What the task requires:
Restate the whole listing word for word. Pictures are left out.
◆ ◆ ◆ ◆ ◆ ◆ ◆
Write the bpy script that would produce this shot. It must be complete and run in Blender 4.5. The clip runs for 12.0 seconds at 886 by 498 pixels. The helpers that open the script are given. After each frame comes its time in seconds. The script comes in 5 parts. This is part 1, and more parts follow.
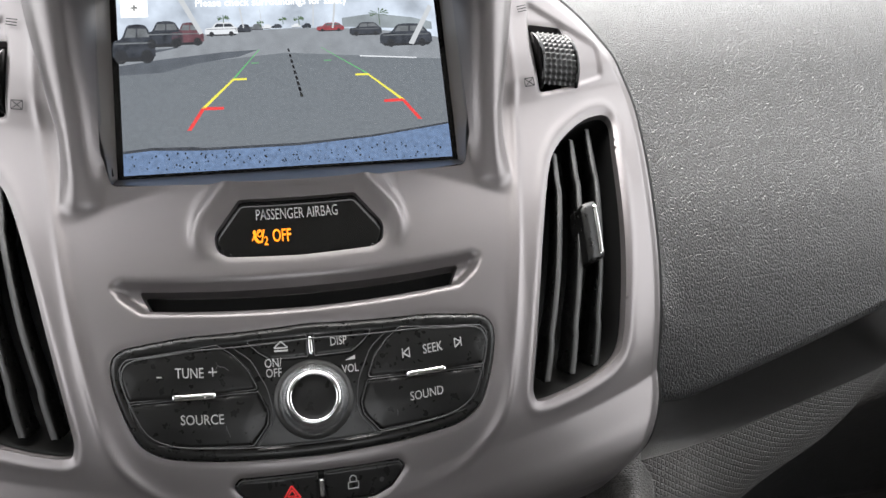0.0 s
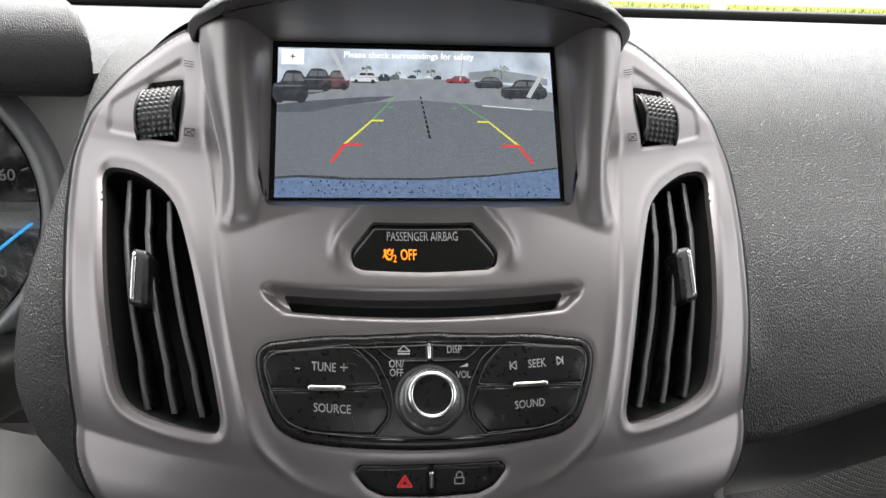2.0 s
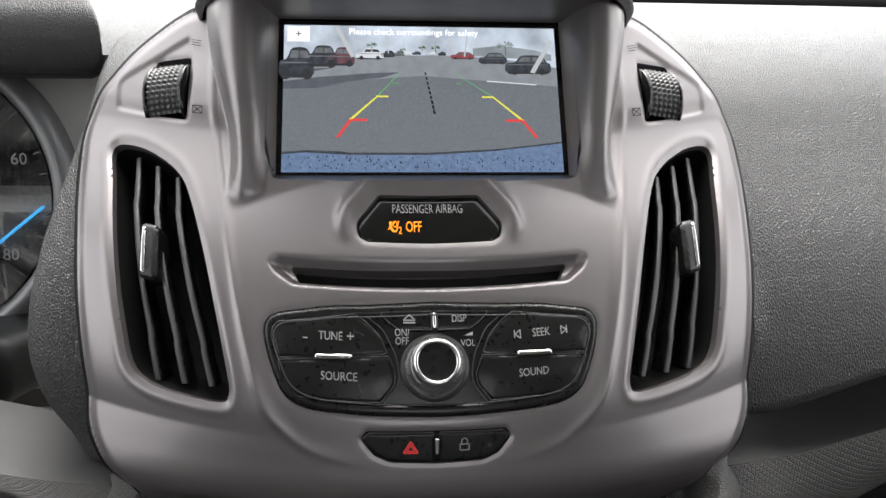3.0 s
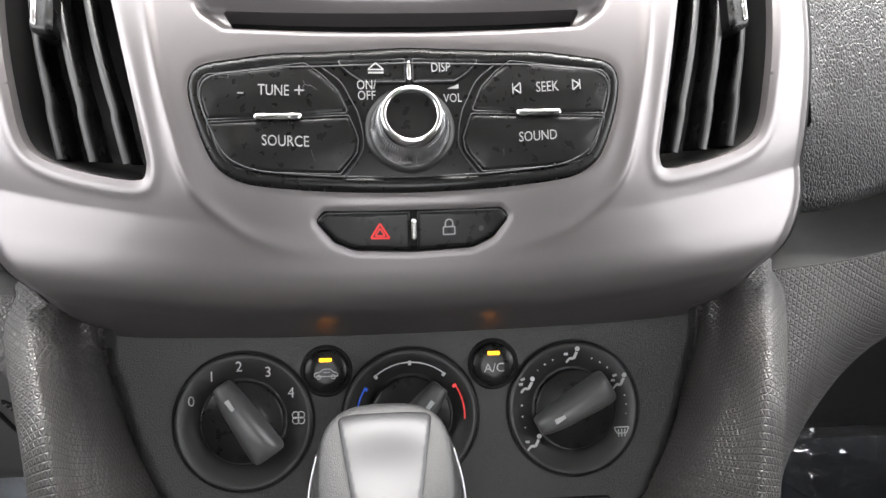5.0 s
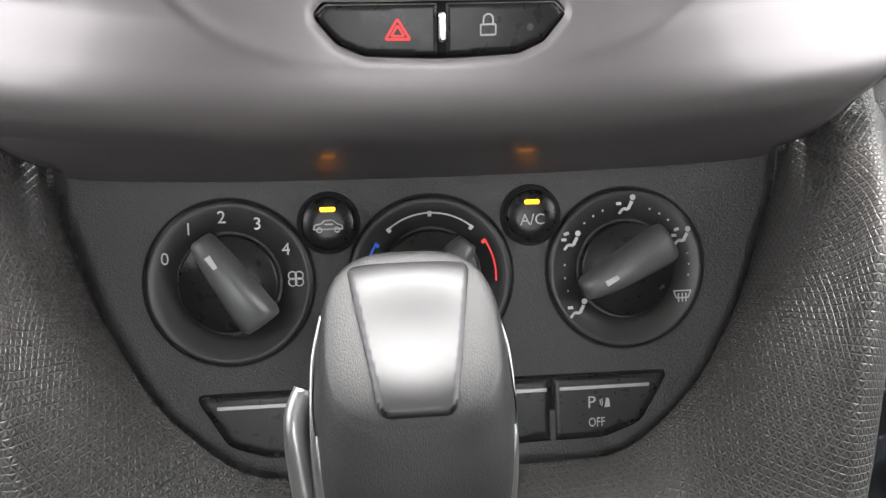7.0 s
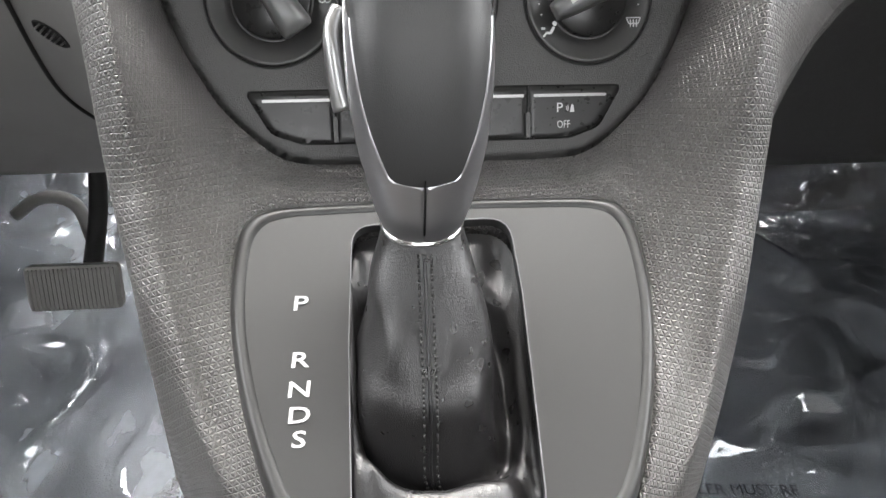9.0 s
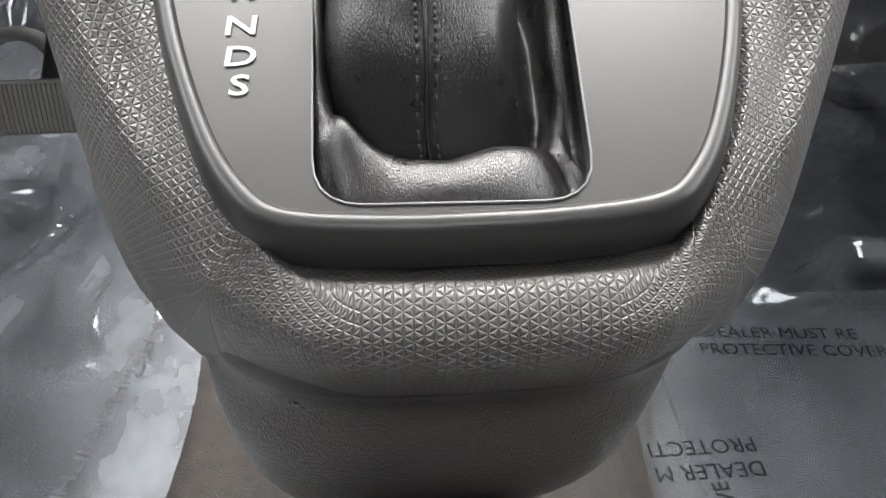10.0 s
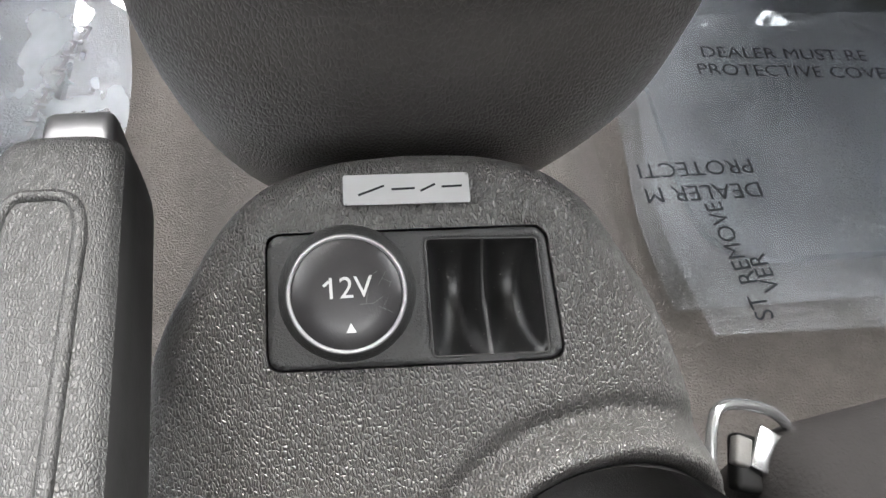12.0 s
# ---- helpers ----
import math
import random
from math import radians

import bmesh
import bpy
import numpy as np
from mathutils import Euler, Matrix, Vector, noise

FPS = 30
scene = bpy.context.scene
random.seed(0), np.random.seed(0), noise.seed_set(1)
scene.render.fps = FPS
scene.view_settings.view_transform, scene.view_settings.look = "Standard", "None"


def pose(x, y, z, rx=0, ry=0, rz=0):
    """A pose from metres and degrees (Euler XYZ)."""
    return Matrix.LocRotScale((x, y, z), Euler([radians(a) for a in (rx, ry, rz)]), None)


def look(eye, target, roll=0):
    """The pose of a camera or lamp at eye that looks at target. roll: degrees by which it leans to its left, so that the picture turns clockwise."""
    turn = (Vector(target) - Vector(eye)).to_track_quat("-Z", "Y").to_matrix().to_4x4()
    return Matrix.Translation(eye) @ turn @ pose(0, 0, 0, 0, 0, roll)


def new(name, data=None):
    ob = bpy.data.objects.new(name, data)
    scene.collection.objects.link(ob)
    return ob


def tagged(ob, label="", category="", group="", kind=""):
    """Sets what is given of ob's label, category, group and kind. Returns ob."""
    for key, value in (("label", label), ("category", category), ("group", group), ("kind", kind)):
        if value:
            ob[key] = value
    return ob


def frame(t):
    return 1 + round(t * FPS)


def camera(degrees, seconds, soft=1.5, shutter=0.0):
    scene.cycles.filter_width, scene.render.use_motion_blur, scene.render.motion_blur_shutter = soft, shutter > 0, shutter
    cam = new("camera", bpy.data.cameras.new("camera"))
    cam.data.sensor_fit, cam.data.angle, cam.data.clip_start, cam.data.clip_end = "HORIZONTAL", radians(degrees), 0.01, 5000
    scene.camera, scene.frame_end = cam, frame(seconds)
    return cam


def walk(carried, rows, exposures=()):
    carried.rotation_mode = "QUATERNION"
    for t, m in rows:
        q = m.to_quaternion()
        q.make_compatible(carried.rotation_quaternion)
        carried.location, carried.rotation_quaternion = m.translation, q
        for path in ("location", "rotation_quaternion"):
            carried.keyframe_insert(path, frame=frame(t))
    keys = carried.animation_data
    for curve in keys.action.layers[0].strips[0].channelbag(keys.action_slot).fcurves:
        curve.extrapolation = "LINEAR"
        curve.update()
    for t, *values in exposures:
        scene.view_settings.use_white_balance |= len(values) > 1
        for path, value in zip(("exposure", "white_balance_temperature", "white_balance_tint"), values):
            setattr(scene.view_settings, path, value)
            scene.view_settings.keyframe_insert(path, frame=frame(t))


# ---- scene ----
◆ ◆ ◆ ◆ ◆ ◆ ◆
Task result:
Write the bpy script that would produce this shot. It must be complete and run in Blender 4.5. The clip runs for 12.0 seconds at 886 by 498 pixels. The helpers that open the script are given. After each frame comes its time in seconds. The script comes in 5 parts. This is part 1, and more parts follow.
0.0 s
2.0 s
3.0 s
5.0 s
7.0 s
9.0 s
10.0 s
12.0 s
# ---- helpers ----
import math
import random
from math import radians

import bmesh
import bpy
import numpy as np
from mathutils import Euler, Matrix, Vector, noise

FPS = 30
scene = bpy.context.scene
random.seed(0), np.random.seed(0), noise.seed_set(1)
scene.render.fps = FPS
scene.view_settings.view_transform, scene.view_settings.look = "Standard", "None"


def pose(x, y, z, rx=0, ry=0, rz=0):
    """A pose from metres and degrees (Euler XYZ)."""
    return Matrix.LocRotScale((x, y, z), Euler([radians(a) for a in (rx, ry, rz)]), None)


def look(eye, target, roll=0):
    """The pose of a camera or lamp at eye that looks at target. roll: degrees by which it leans to its left, so that the picture turns clockwise."""
    turn = (Vector(target) - Vector(eye)).to_track_quat("-Z", "Y").to_matrix().to_4x4()
    return Matrix.Translation(eye) @ turn @ pose(0, 0, 0, 0, 0, roll)


def new(name, data=None):
    ob = bpy.data.objects.new(name, data)
    scene.collection.objects.link(ob)
    return ob


def tagged(ob, label="", category="", group="", kind=""):
    """Sets what is given of ob's label, category, group and kind. Returns ob."""
    for key, value in (("label", label), ("category", category), ("group", group), ("kind", kind)):
        if value:
            ob[key] = value
    return ob


def frame(t):
    return 1 + round(t * FPS)


def camera(degrees, seconds, soft=1.5, shutter=0.0):
    scene.cycles.filter_width, scene.render.use_motion_blur, scene.render.motion_blur_shutter = soft, shutter > 0, shutter
    cam = new("camera", bpy.data.cameras.new("camera"))
    cam.data.sensor_fit, cam.data.angle, cam.data.clip_start, cam.data.clip_end = "HORIZONTAL", radians(degrees), 0.01, 5000
    scene.camera, scene.frame_end = cam, frame(seconds)
    return cam


def walk(carried, rows, exposures=()):
    carried.rotation_mode = "QUATERNION"
    for t, m in rows:
        q = m.to_quaternion()
        q.make_compatible(carried.rotation_quaternion)
        carried.location, carried.rotation_quaternion = m.translation, q
        for path in ("location", "rotation_quaternion"):
            carried.keyframe_insert(path, frame=frame(t))
    keys = carried.animation_data
    for curve in keys.action.layers[0].strips[0].channelbag(keys.action_slot).fcurves:
        curve.extrapolation = "LINEAR"
        curve.update()
    for t, *values in exposures:
        scene.view_settings.use_white_balance |= len(values) > 1
        for path, value in zip(("exposure", "white_balance_temperature", "white_balance_tint"), values):
            setattr(scene.view_settings, path, value)
            scene.view_settings.keyframe_insert(path, frame=frame(t))


# ---- scene ----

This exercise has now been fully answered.